By Leslie Stickland, Former Chosen Program Director
The following is a true story. All names and identifying details have been changed to preserve the confidentiality of all parties involved.
Ayla had only been in our program a few weeks. She was shy, attentive, and unquestionably kind- with a soft smile that drew you in and made you want to hug her. She had come to Anchorage for the first time from a small Native Alaskan village up north. At just 15 years old, a lifetime of trauma, grief, and inner turmoil that she couldn't escape had finally caught up with her. Self-harm, depression, and thoughts of ending it all had become familiar companions. And although coming to treatment was meant to help, it seemed to leave her feeling more alone and hopeless than ever.
So was the case with Ayla. To say that her circumstances and family life were broken would be an understatement. Nevertheless, it was the only life she had ever known. One dark, rainy, fall afternoon, Ayla was found crying inconsolably in her room. Between sobs, she would wipe her nose with her shirtsleeve and beg to see her mother who was back home in the village, several flights away. Her grief was palpable and reasoning with her was in vain. As time went on, her tears and cries of desperation seemed to only grow deeper. And then suddenly, she stood up and announced that if she couldn't see her mom, she was leaving.
And she did.
Into the cold, rainy, dusk evening.
Youth running from treatment is a common occurrence, and "AWOL procedures" are pretty straightforward. Getting in your car and trying to track them down is not included in said procedures. However, my colleague and I decided in the moment that Ayla's life transcended a policy and procedure manual. Her depression had reached a dangerous tipping point, and we weren't about to just stand by to see how it all played out. Going completely off script and following our gut, we decided to divide and conquer. I would try to find Ayla, and my colleague would try to arrange for Ayla's mother to get to Anchorage as soon as possible.
It's now been over four years, and I still can't take a certain exit in town without remembering Ayla and the events of that day. By the grace of God, I was able to find her and eventually coax her into getting into my car. We sat in a parking lot for over an hour as she continued to cry. She eventually quieted from shear exhaustion. She was so fragile, and my nerves were shot. We finally received word that her mother would be boarding the next available flight and with that, we headed back to the cottage to await her arrival.

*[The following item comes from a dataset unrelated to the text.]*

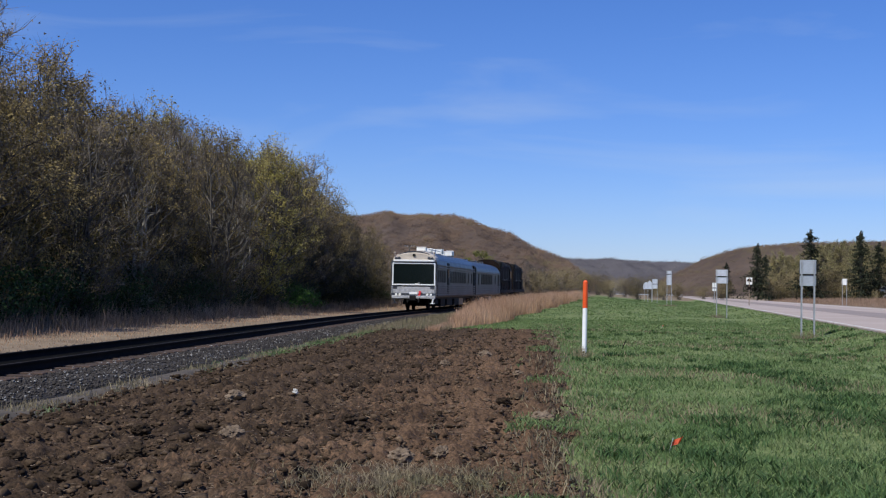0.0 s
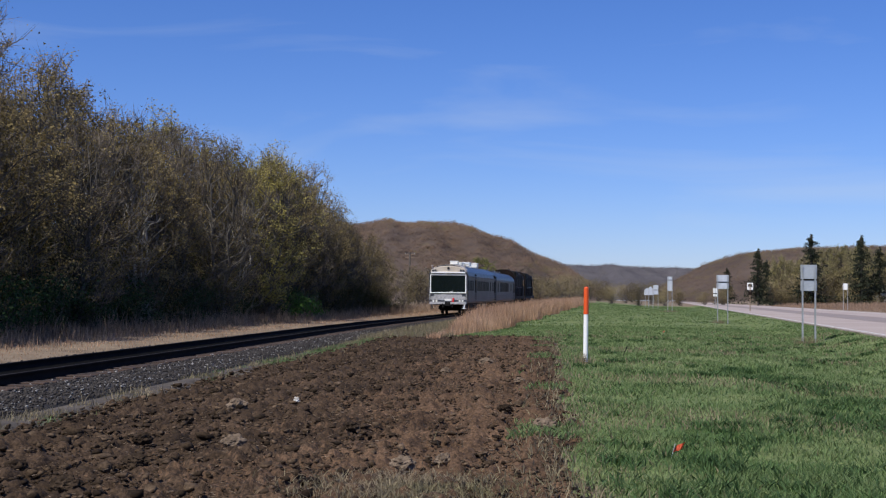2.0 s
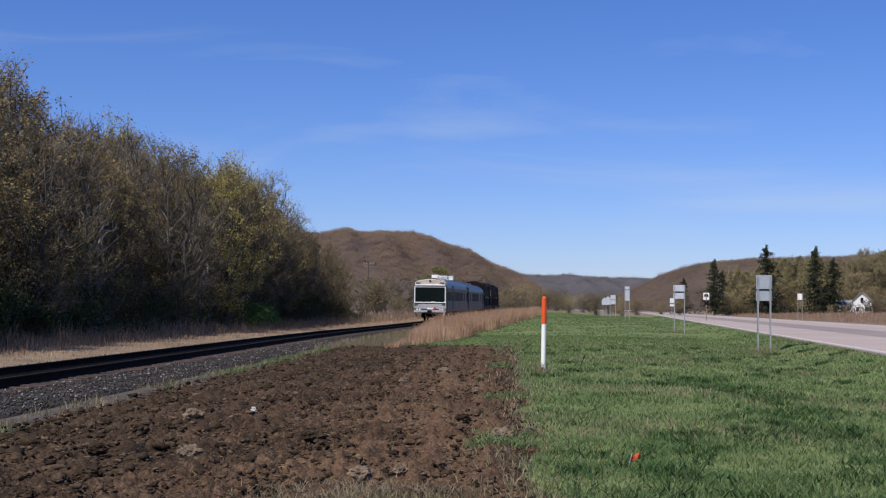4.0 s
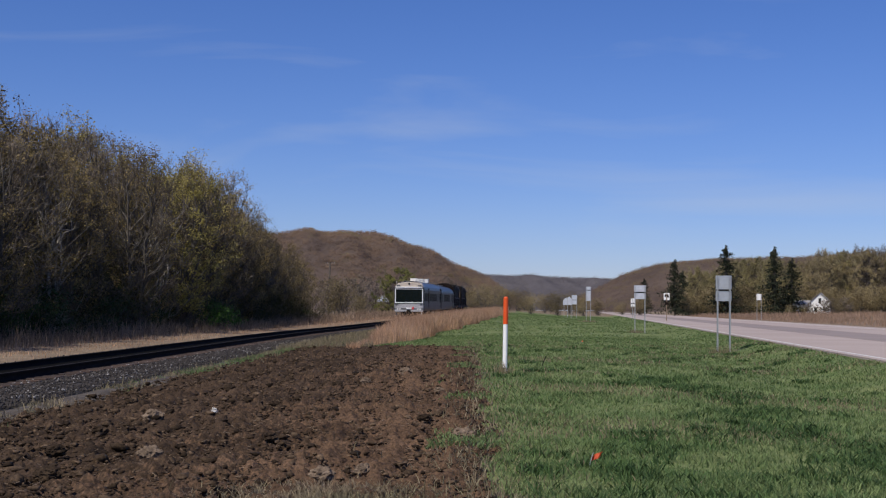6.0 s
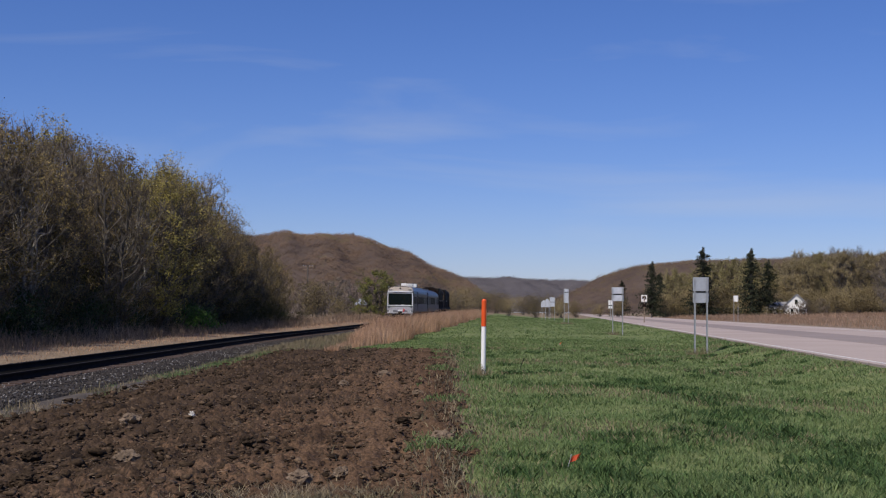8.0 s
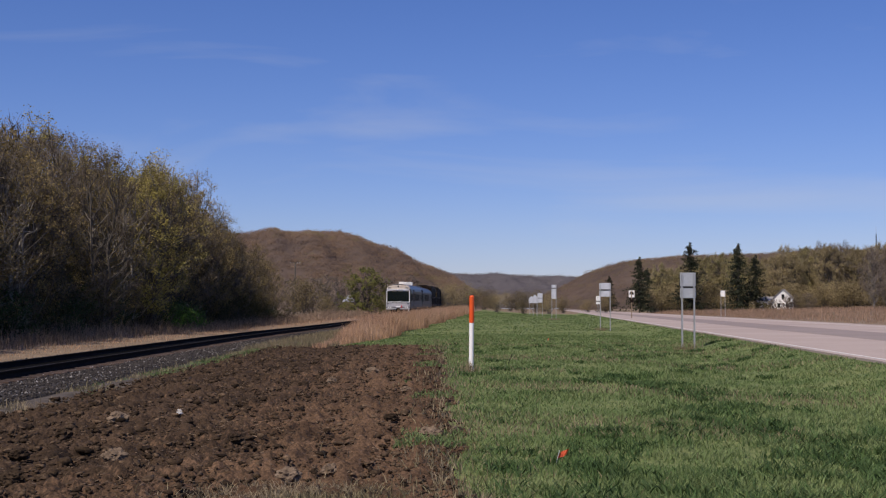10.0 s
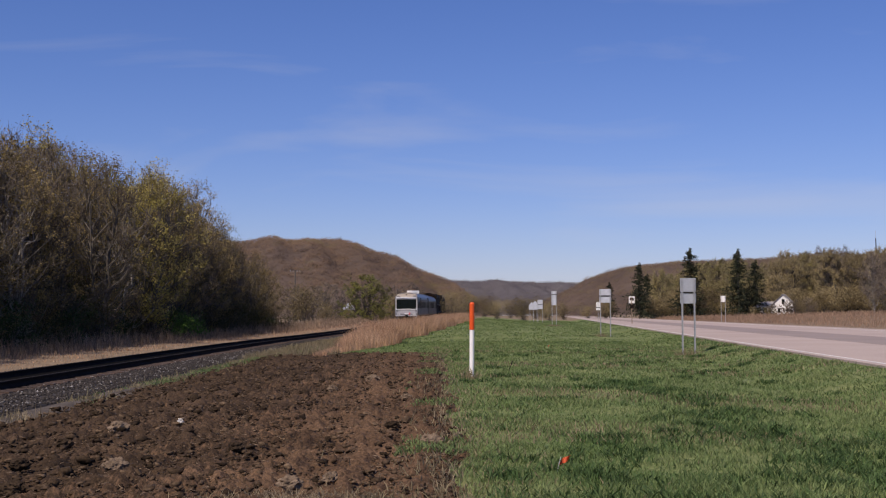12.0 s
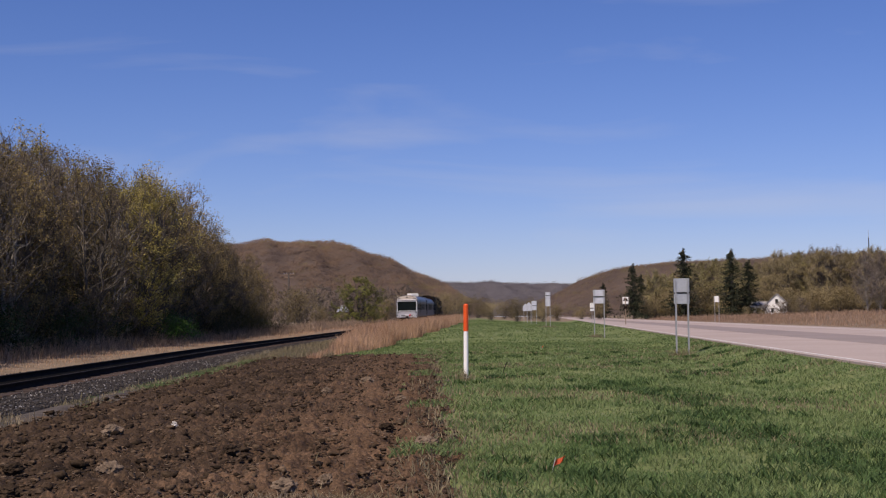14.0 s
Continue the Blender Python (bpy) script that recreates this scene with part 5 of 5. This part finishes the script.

It was decided the next day, with her mom by her side, that Ayla would transfer to a higher level of care where her rapidly deteriorating mental state could be stabilized. Her mom, a beautiful soul whose life had also been punctured by trauma, mental illness, and substances, wept and pleaded with Ayla to take hold of the help being offered, so that she could end the cycle of suffering that permeated their family. While she didn't like the idea of being away from her mom again, in that moment, she understood that being alive and safe took priority over temporary comfort. By the end of the meeting, they both let out a sigh of relief and began packing her belongings.
My story intersected with Ayla's for only a brief moment. Just a blip on the radar. And yet, to this day, I still think about her. I wonder if she counted her time with us as one more failure or if she felt like we had let her down. I wonder if there is something we could have done differently that would have resulted in her still being alive. I wonder why some people are born into lives of abundance while others have the odds stacked against them from day one. I pray for Ayla's family and hope that somehow, someway, they are able to overcome their demons.
But after I've had a rough interaction or heartbreaking day, and I cry, and probably take some of it out on my family, and most likely watch a lot of Netflix and THEN decide I'm ready to talk to God about it, He always shows up and reminds me of truth: that He's proud of me. That He's with me and before me and after me. That He's bigger than ALL of it and that my understanding is limited on purpose. That I can be honest with Him when I don't like the outcomes I see. That the weight of the world is not on my shoulders and that justice belongs to Him.
And then, with an encouraged heart and empowered spirit, He invites me to join Him back on the front lines. To fight for the Ayla's of the world.